For your two-person exhibition at Truck Gallery (2013), multifarious with artist Marigold Santos, you interviewed three women of Asian decent about what they felt Asian stereotypes should be in an ideal world, then you related those ideas with your perspective of what this so-called “utopian” world would look like. You question such potent emotions and personal experiences, often focusing on the forgotten, or the unjustly judged; would you consider your artwork to be political?
I don’t consider my work political but social. I am working with individuals and so there is always an intimacy involved and I feel like my work falls outside of other political work which can often be engaging larger communities or trying to address a grander concept that crosses borders, countries, etc. My artwork often feels like you’re sitting there with someone who’s laying everything out for you on their kitchen table.
Can you write about how you balance the representation of your personal history with your study of your empathy for others, such as in your 2002 Mount Saint Vincent Art Gallery, and first solo exhibition: Something to Carry?
Something to Carry is included in the work I’ve been making other individuals, which would mean so far I haven’t succeeded in being balanced at all!

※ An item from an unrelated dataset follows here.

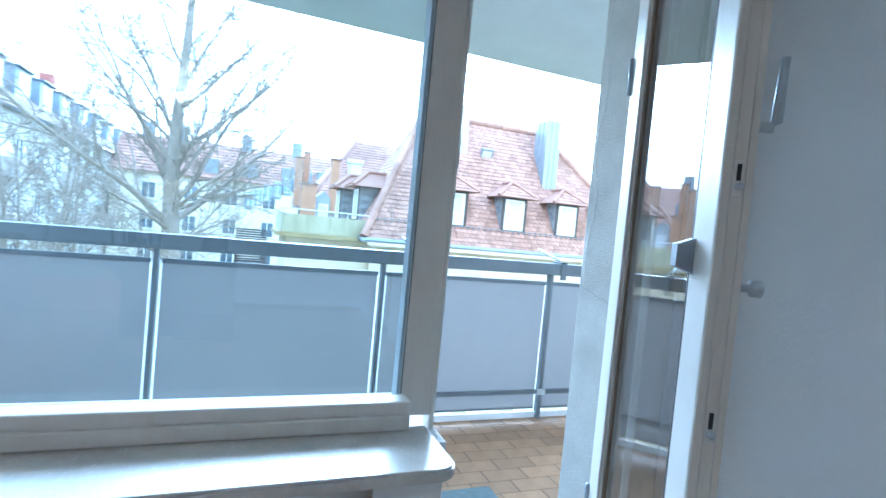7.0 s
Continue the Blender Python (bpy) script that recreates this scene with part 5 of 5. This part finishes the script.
# ---- bare trees ----
def tree(at, height, seed, trunk_r, limbs, twigs=(14, 7, 4), droop=0.0):
    """A bare winter tree: a leader, named limbs (height, heading, rise, length, radius) and loose ones, all forking into fine twigs."""
    rg = random.Random(seed)
    big, fine = bmesh.new(), bmesh.new()

    def jitter(k):
        return Vector((rg.gauss(0, k), rg.gauss(0, k), rg.gauss(0, k)))

    def branch(p, d, length, r, level):
        n = (9, 6, 4, 3)[level]
        lift = (0.03, 0.03, 0.03, 0.02)[level] - droop * (0.04 if level else 0.0)
        pts, radii, ways = [p], [r], [d]
        for k in range(n):
            d = (d + jitter((0.10, 0.16, 0.20, 0.22)[level]) + Vector((0, 0, lift))).normalized()
            p = p + d * (length / n)
            pts.append(p)
            ways.append(d)
            radii.append(max(0.0045, r * (1 - 0.85 * (k + 1) / n)))
        tube(big if level == 0 else fine, pts, radii, (6, 4, 3, 3)[level])
        if level == 3:
            return
        count = twigs[level]
        for k in range(count):
            f = 0.16 + 0.84 * (k + rg.random()) / count
            i = min(n - 1, int(f * n))
            q = pts[i].lerp(pts[i + 1], min(1.0, f * n - i))
            ax = ways[i].cross(jitter(1.0)).normalized()
            nd = (ways[i] * rg.uniform(0.5, 1.0) + ax * rg.uniform(0.5, 0.9) + Vector((0, 0, 0.12))).normalized()
            branch(q, nd, length * rg.uniform(0.26, 0.52) * (1.15 - 0.5 * f), max((0.010, 0.007, 0.005)[level], r * (1 - 0.7 * f) * 0.45), level + 1)

    t = thing("tree", "bare winter tree with a dark trunk and fine twigs", "tree", at, group="bare trees in the yard")
    p, d, n = Vector((0, 0, -0.05)), Vector((0, 0, 1)), 18
    pts, radii = [p], [trunk_r * 1.25]
    for k in range(n):
        d = (d + Vector((rg.uniform(-1, 1), rg.uniform(-1, 1), 0.9)) * 0.05).normalized()
        p = p + d * (height / n)
        pts.append(p)
        radii.append(trunk_r * (1 - 0.95 * ((k + 1) / n) ** 0.6) + 0.006)
    tube(big, pts, radii, 9)
    for f, heading, rise, length, r in limbs:
        i = min(n - 1, int(f * n))
        a = radians(heading)
        branch(pts[i].lerp(pts[i + 1], f * n - i), Vector((math.cos(a), math.sin(a), rise)).normalized(), length, r, 0)
    part("trunk", big, HAZYBARK, t)
    part("crown", fine, HAZYBARK, t)["kind"] = "stuff"
    return t


def whorl(seed, count, first, last, length, r):
    """Loose limbs up a trunk, shorter and steeper towards the top."""
    rg = random.Random(seed)
    rows = []
    for k in range(count):
        u = k / max(1, count - 1)
        rows.append((first + (last - first) * u, k * 137.5 + rg.uniform(-25, 25), rg.uniform(0.35, 0.8) + 0.8 * u, length * (1.1 - 0.72 * u) * rg.uniform(0.8, 1.15), r * (1.1 - 0.75 * u)))
    return rows


# the large tree: a straight leader, one wide low limb, upright limbs opposite
tree((15.6, 4.35, -6.5), 14.6, 11, 0.45,
     [(0.505, -80, 0.75, 5.0, 0.08), (0.53, -70, 1.1, 4.6, 0.06), (0.52, -50, 0.6, 3.8, 0.05), (0.50, 95, 1.2, 4.8, 0.075), (0.55, 70, 2.0, 4.4, 0.06), (0.63, 85, 1.3, 3.4, 0.05), (0.67, -95, 1.2, 3.4, 0.05), (0.70, -60, 1.6, 3.0, 0.045), (0.56, -88, 1.7, 4.4, 0.05), (0.60, -75, 0.9, 3.6, 0.045), (0.58, 100, 1.6, 3.8, 0.05), (0.62, 120, 1.0, 3.0, 0.04)]
     + whorl(3, 18, 0.46, 0.97, 3.0, 0.045) + whorl(9, 8, 0.42, 0.58, 2.6, 0.035))
tree((19.0, 7.2, -6.5), 10.6, 5, 0.17, whorl(5, 11, 0.42, 0.95, 2.5, 0.035), droop=0.8)
tree((20.5, 8.9, -6.5), 11.2, 8, 0.17, whorl(6, 11, 0.42, 0.95, 2.6, 0.035), droop=0.8)
tree((25.0, 9.2, -6.5), 11.0, 21, 0.18, whorl(7, 10, 0.42, 0.95, 2.8, 0.035), (9, 6, 3), 0.5)
tree((17.0, 6.6, -6.5), 9.6, 33, 0.14, whorl(8, 11, 0.46, 0.95, 2.2, 0.03), droop=0.8)
tree((18.2, 8.0, -6.5), 9.2, 41, 0.13, whorl(12, 10, 0.48, 0.95, 2.3, 0.03), droop=1.0)
def shrub(at, seed):
    rg = random.Random(seed)
    bm = bmesh.new()
    for k in range(60):
        a, l = rg.uniform(0, math.tau), rg.uniform(1.2, 2.6)
        e = Vector((math.cos(a) * rg.uniform(0.3, 1.3), math.sin(a) * rg.uniform(0.3, 1.3), l))
        tube(bm, [(0, 0, 0), e * 0.5 + Vector((0, 0, 0.15)), e], [0.02, 0.012, 0.004], 4)
    return solid("shrub", bm, HAZYBARK, "bare leafless shrub in the yard", "shrub", "shrubs in the yard")
for k, (x, y) in enumerate(((12, 8), (14, 10.5), (20, 5), (24, 6.5), (30, 11))):
    shrub((x, y), k).location = (x, y, -6.5)
DARKDECK = mat("dark_deck", (0.055, 0.045, 0.04), 0.8, var=0.3, scale=3)
pg = thing("stair_tower", "dark stacked timber balconies in the yard", "balcony tower", (27.0, 2.85, -6.5))
for k in range(4):
    dk = part("deck", boxes((-0.9, -0.62, 3.6 + k * 0.95, 0.9, 0.62, 3.68 + k * 0.95)), DARKDECK, pg)
    for j in range(5):
        part("board", boxes((-0.92, -0.62, 3.72 + k * 0.95 + j * 0.1, -0.9005, 0.62, 3.79 + k * 0.95 + j * 0.1)), DARKDECK, dk)
for x, y in ((-0.86, -0.58), (0.86, -0.58), (-0.86, 0.58), (0.86, 0.58)):
    part("post", boxes((x - 0.05, y - 0.05, 0, x + 0.05, y + 0.05, 6.5)), DARKDECK, pg)

# ---- balcony tiles ----
bt = thing("balcony_tiles", "brown terracotta tiles in running bond on the balcony", "floor tiles", (0, 0, 0), kind="structure")
part("bed", boxes((4.96, -2.5, -0.1515, 6.495, 4.70, -0.156)), GROUT, bt)
tile_me = mesh_of("tile", boxes((-0.0575, -0.117, -0.004, 0.0575, 0.117, 0.0), bevel=0.003, seg=1), TERRA)
cnt = 0
rest = bmesh.new()
for i in range(13):
    for j in range(30):
        x, y = 5.02 + i * 0.12, 4.56 - j * 0.24 + (0.12 if i % 2 else 0)
        if y < -2.3 or y > 4.60:
            continue
        if y > -0.5:
            o = new("tile", tile_me)
            o.parent = bt
            o.location = (x, y, -0.1495)
        else:
            box(rest, x - 0.057, y - 0.117, -0.1535, x + 0.057, y + 0.117, -0.1495)
part("far_tiles", rest, TERRA, bt)["kind"] = "stuff"
part("sill_tiles", boxes((4.765, 1.68, -0.15, 4.955, 2.33, -0.06), bevel=0.004), mat("sill_tile", (0.42, 0.40, 0.37), 0.5, var=0.1, scale=8), bt, "pale tiled doorstep")

# ---- parquet ----
pq = thing("parquet", "oak mosaic parquet of small strips in basket weave", "parquet", (0, 0, 0), kind="structure")
S = 0.16
def square(seed):
    rg = random.Random(seed)
    bm = bmesh.new()
    for k in range(7):
        y = -S / 2 + k * S / 7
        h = 0.0004 * rg.random()
        box(bm, -S / 2 + 0.0006, y + 0.0005, -0.004, S / 2 - 0.0006, y + S / 7 - 0.0005, h)
    return bm
def oak_strips(seed):
    return mesh_of("parquet_square", square(seed), OAK)
squares = [oak_strips(k) for k in range(6)]
rest = bmesh.new()
rg = random.Random(2)
n_sq = 0
for i in range(33):
    for j in range(20):
        x, y = XW + 0.08 + i * S, 1.43 + 0.08 + j * S
        if x > 4.55 or y > 4.47 or (x > 1.5 and y < 1.60):
            continue
        if (1.0 < x < 1.7 and y < 4.0) or (x < 1.0 and y < 3.45) or x > 4.2:
            n_sq += 1
            o = new("parquet_square", squares[rg.randrange(6)])
            o.parent = pq
            o.matrix_local = pose(x, y, 0, 0, 0, 90 if (i + j) % 2 else 0)
        else:
            for k in range(7):
                d = -S / 2 + k * S / 7
                if (i + j) % 2:
                    box(rest, x + d + 0.0005, y - S / 2 + 0.0006, -0.004, x + d + S / 7 - 0.0005, y + S / 2 - 0.0006, 0.0002)
                else:
                    box(rest, x - S / 2 + 0.0006, y + d + 0.0005, -0.004, x + S / 2 - 0.0006, y + d + S / 7 - 0.0005, 0.0002)
part("parquet_strips", rest, OAK, pq)["kind"] = "stuff"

I suppose other’s stories become my own. It’s all been a carrying process since 2002.
Who are your artistic influences, either in art, literature, or critical discourse?
I tend to like a specific piece from an artist, one book that a writer wrote, or a paragraph from an essay that really resonates with me, similar to when people listened to entire albums, rarely was the whole album good but when it was, it was! Over all I appreciate the drawings of daily life from Indigenous artists from up North, and spend a lot of time listening to writers Junot Diaz or Toni Morrison speak about writing, life, and politics. Some other specific influences who come to mind off the top of my head are Allison Hrabluik’s recent animations, Bovey Lee’s “Fighting/Touching” cut leather wall installation from 2014, Harrell Fletcher’s essay called: Some Thoughts on Art and Education from 2007, and the video work A Handy Tip for the Easily Distracted by Miranda July.
What’s next?
Over the last year, I’ve been working on narrative writing and performative elements of my work. I’ve begun to perform them, myself or with others, as a visual piece as opposed to drawings. I have to stop drawing because I’ve messed up both of my wrists from overdrawing and overtyping.